** begin **

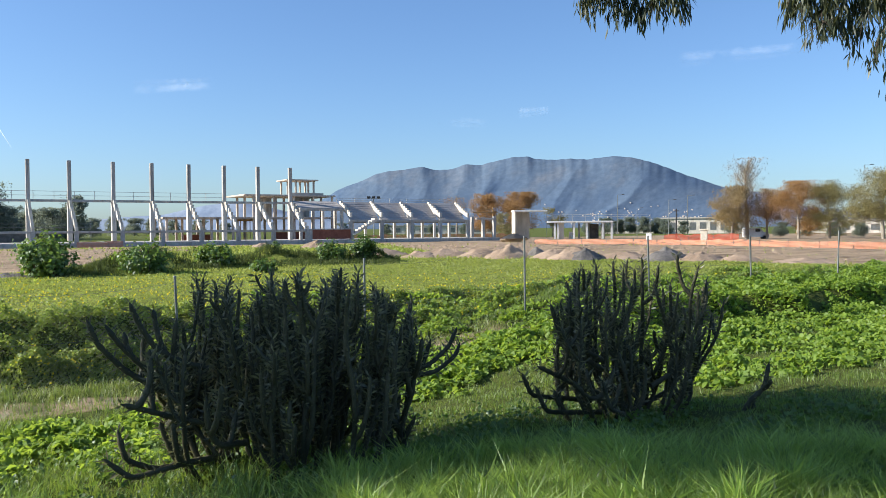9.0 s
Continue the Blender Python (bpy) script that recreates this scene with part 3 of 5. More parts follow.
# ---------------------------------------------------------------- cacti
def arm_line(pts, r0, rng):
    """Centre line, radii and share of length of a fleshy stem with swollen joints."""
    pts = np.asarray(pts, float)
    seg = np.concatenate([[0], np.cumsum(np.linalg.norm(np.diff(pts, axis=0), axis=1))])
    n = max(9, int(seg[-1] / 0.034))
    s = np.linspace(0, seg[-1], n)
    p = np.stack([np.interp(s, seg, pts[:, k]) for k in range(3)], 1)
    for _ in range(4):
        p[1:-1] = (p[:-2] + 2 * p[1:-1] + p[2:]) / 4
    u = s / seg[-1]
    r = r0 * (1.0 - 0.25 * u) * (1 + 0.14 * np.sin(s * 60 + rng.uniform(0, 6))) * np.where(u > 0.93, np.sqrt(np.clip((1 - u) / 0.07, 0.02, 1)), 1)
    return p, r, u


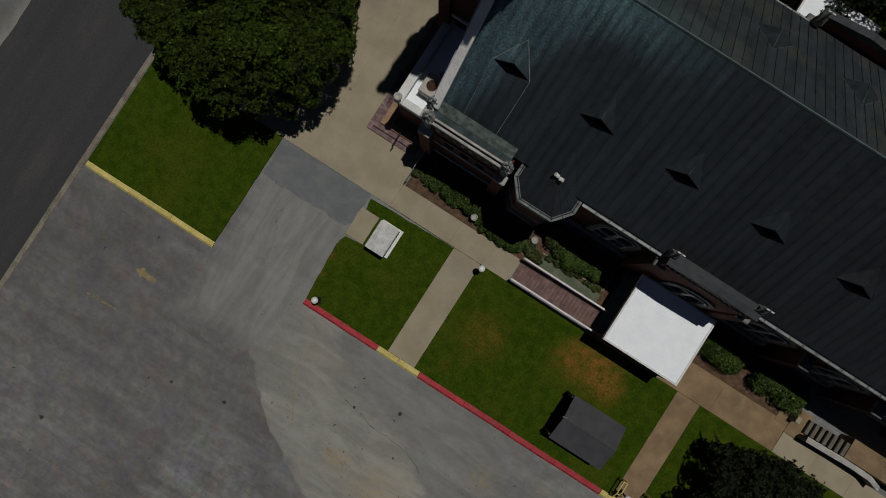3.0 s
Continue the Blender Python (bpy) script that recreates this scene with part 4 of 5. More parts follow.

** end **

• Exercise details: Take the listing above and print it exactly, apart from the pictures.

• Answer to this problem:
9.0 s
Continue the Blender Python (bpy) script that recreates this scene with part 3 of 5. More parts follow.
# ---------------------------------------------------------------- cacti
def arm_line(pts, r0, rng):
    """Centre line, radii and share of length of a fleshy stem with swollen joints."""
    pts = np.asarray(pts, float)
    seg = np.concatenate([[0], np.cumsum(np.linalg.norm(np.diff(pts, axis=0), axis=1))])
    n = max(9, int(seg[-1] / 0.034))
    s = np.linspace(0, seg[-1], n)
    p = np.stack([np.interp(s, seg, pts[:, k]) for k in range(3)], 1)
    for _ in range(4):
        p[1:-1] = (p[:-2] + 2 * p[1:-1] + p[2:]) / 4
    u = s / seg[-1]
    r = r0 * (1.0 - 0.25 * u) * (1 + 0.14 * np.sin(s * 60 + rng.uniform(0, 6))) * np.where(u > 0.93, np.sqrt(np.clip((1 - u) / 0.07, 0.02, 1)), 1)
    return p, r, u


3.0 s
Continue the Blender Python (bpy) script that recreates this scene with part 4 of 5. More parts follow.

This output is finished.